Laid off in the late 1990s, Burwell found refuge in television for a while — including a stint on HBO’s Inside the NFL and Real Sports with Bryant Gumbel.
In 2002, Burwell signed on at the St. Louis Post-Dispatch. Reflecting on returning to newspapers, he wrote, “I left the sports writing business and became a full-time, pampered, TV talking head. But even as the voice got deeper, the suits got fancier, the expense account just a little heftier, and the hotels and plane tickets went five-star and first-class, deep down inside, I was still just another ink-stained wretch looking for a free meal and another game to cover.”
Burwell revealed a paternal side in his writings and relationships the last decade of his life, educating and enlightening some of the young knuckleheads he covered and mentored.

Bryan Burwell on an episode of ESPN’s The Sports Reporters.
ESPN
“We are now confronted with the first generation of kids raising kids who are now adults raising kids of their own,” Burwell lamented in the 2007 Starting Five interview. “It’s a symptom we can’t ignore. I feel different about this group. Our folks were around. I always knew that my mother or father would smack me upside the head.”
Burwell recognized he could go beyond the box score in his column and speak to a generation in need of guidance.
“He had no problem peeling that first layer off the onion,” said his friend Mike Claiborne, a St. Louis radio personality. “There are things he did behind the scenes no one still knows about.”
That included being a great teammate. Bernie Miklasz, a Post-Dispatch columnist for three decades, acknowledged that “all columnists at the same paper have a professional rivalry, whether they want to admit or not,” and Burwell and Micklasz had their rows.
“But through everything this is the kind of guy he really was,” Miklasz said, divulging one memorable night at a Cardinals playoff game in 2011.
Miklasz had always been money on deadline, filing on time to his colleagues awaiting copy in the office. But he fell into a funk that year, “almost like Steve Sax or Chuck Knoblauch double-clutching before they threw the ball,” he recalled. “I started to choke on deadline. It was bizarre. I began to file later and later. Editors knew about it. Bryan knew.”
Moments from his filing time that night, he asked Burwell if he had finished yet. “I’m just about done.
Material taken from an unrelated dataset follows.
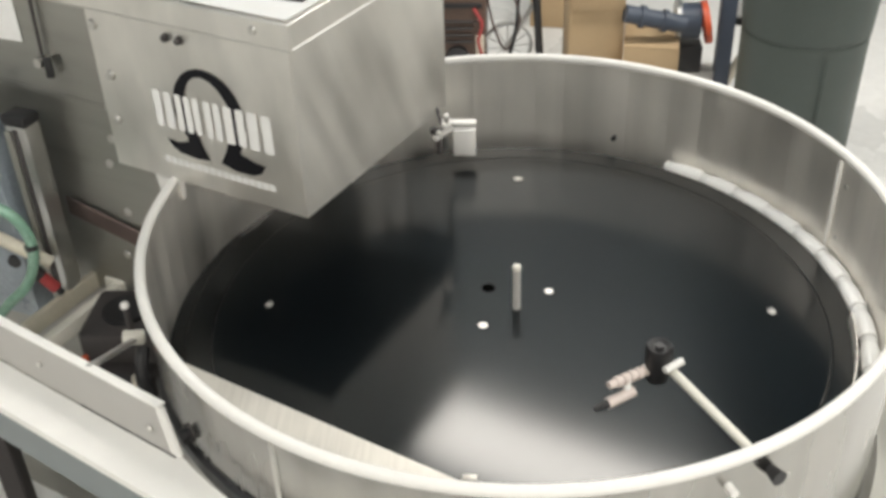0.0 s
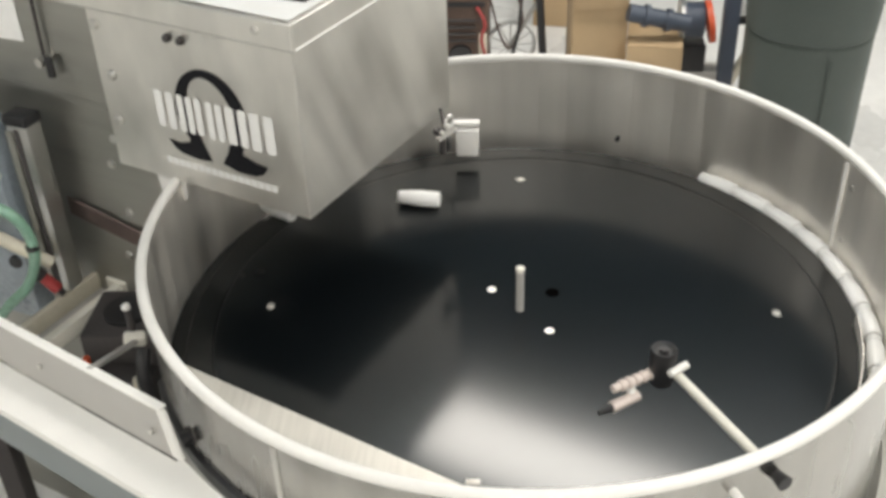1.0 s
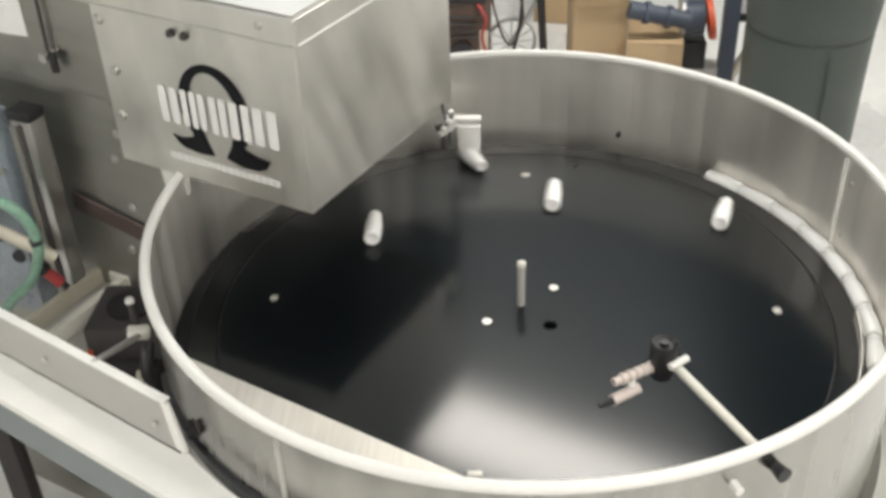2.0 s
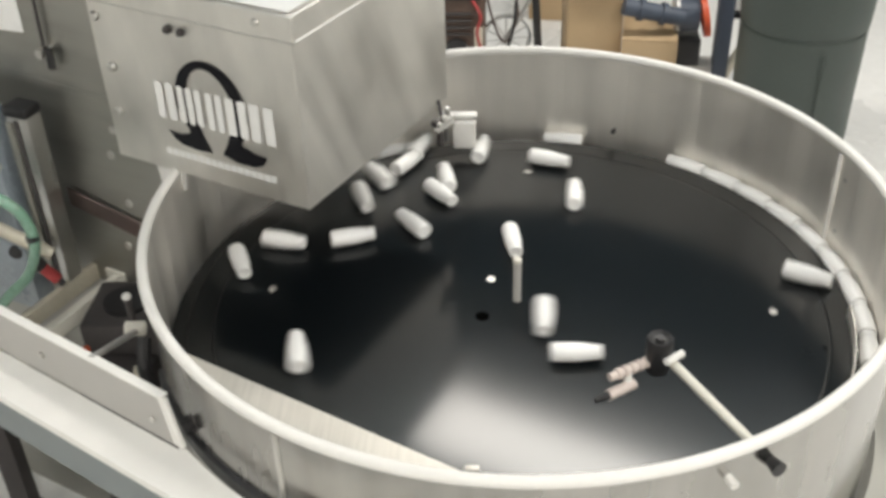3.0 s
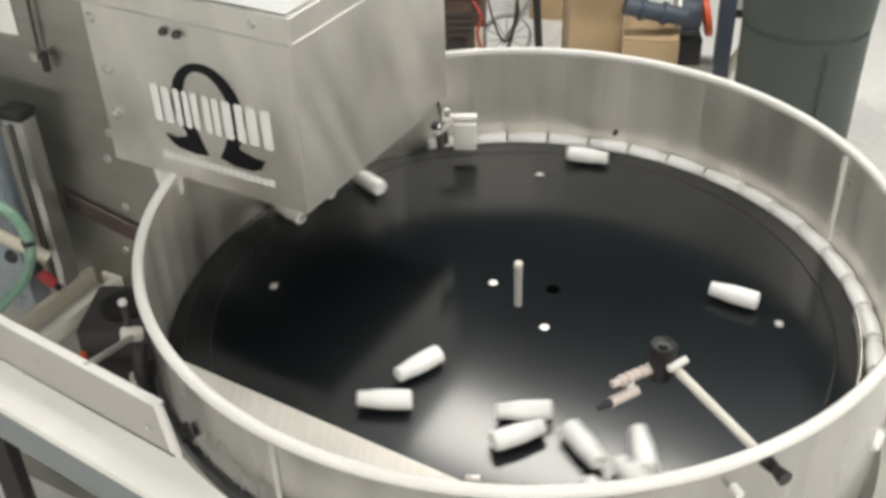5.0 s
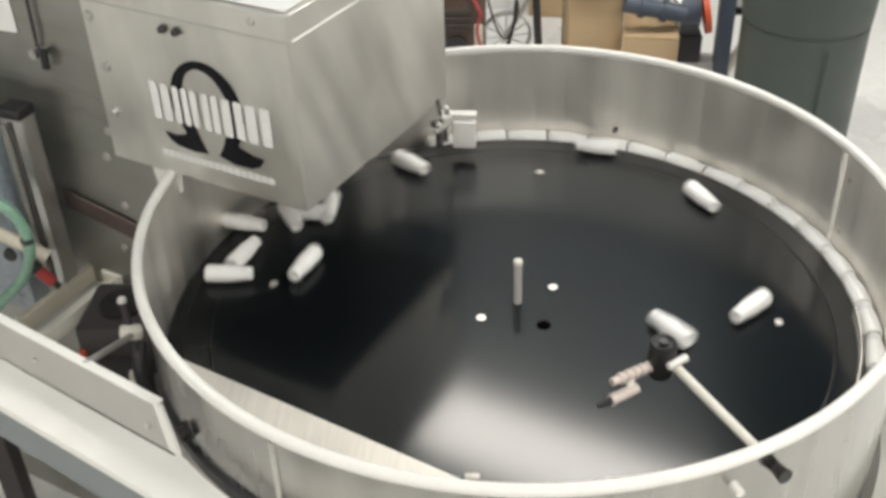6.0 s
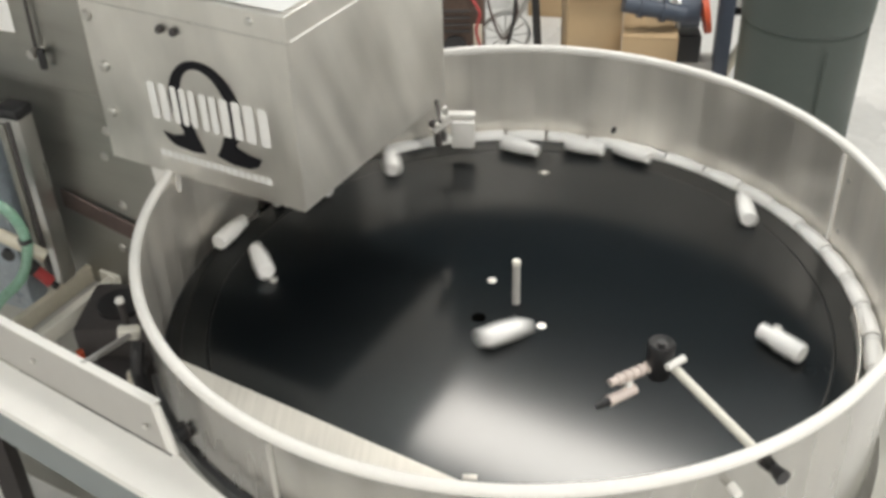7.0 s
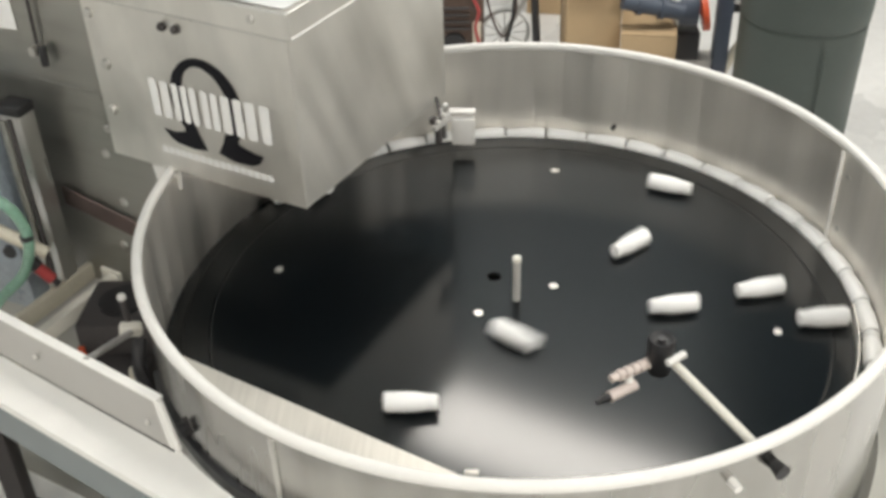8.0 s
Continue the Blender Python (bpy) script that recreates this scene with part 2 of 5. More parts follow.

How about you?”
“I’m struggling. I’m going to be about 10 minutes late,” Miklasz replied.
So Burwell got up from his laptop. Wandered casually around the press room. Spoke to friends. Sat down, slowly read his column through and waited so that he could file his story at the exact time that Miklasz turned his in.
“If they are going to be pissed at you, they might as well be pissed off at both us,” Burwell told him. “What are they going to do, put out a paper with a Cardinals playoff game without either columnist?”
Miklasz grows emotional talking about it even now. “He could have hung me out, scored points for himself. But all he wanted to do was take the edge off and make me feel better about it.”
Rare and aggressive
At the end of September 2014, Burwell began to complain of stomach pain. Two rounds of testing later, an oncologist delivered the news: Stage 4 melanoma.
“Very rare and very aggressive,” Dawnn Burwell remembered the doctor saying. “We got out of there and got into the car and the first thing out of his mouth was, ‘Dawnn, I’m going to die.’ ”
Burwell’s weight began dropping rapidly and he had less and less energy. He struggled to stay lucid at football games in September and October.
Dawnn Burwell began the process of saying goodbye to the man who once promised her he would be famous.
“He’d say all the time, ‘Did I keep my word? Did I keep my word?’ ”
Dec. 4, 2014, came suddenly. Burwell had rebounded for two straight days. Then he stopped eating. The doctor told his wife that his liver was shutting down, that it was just a matter of time.
“ ‘I love you,’ ” were his last words, she said, through sobs. “I said, ‘Please don’t go.’ And then I said, ‘I love you, too, Bryan.’ He took two big breaths and he was gone.”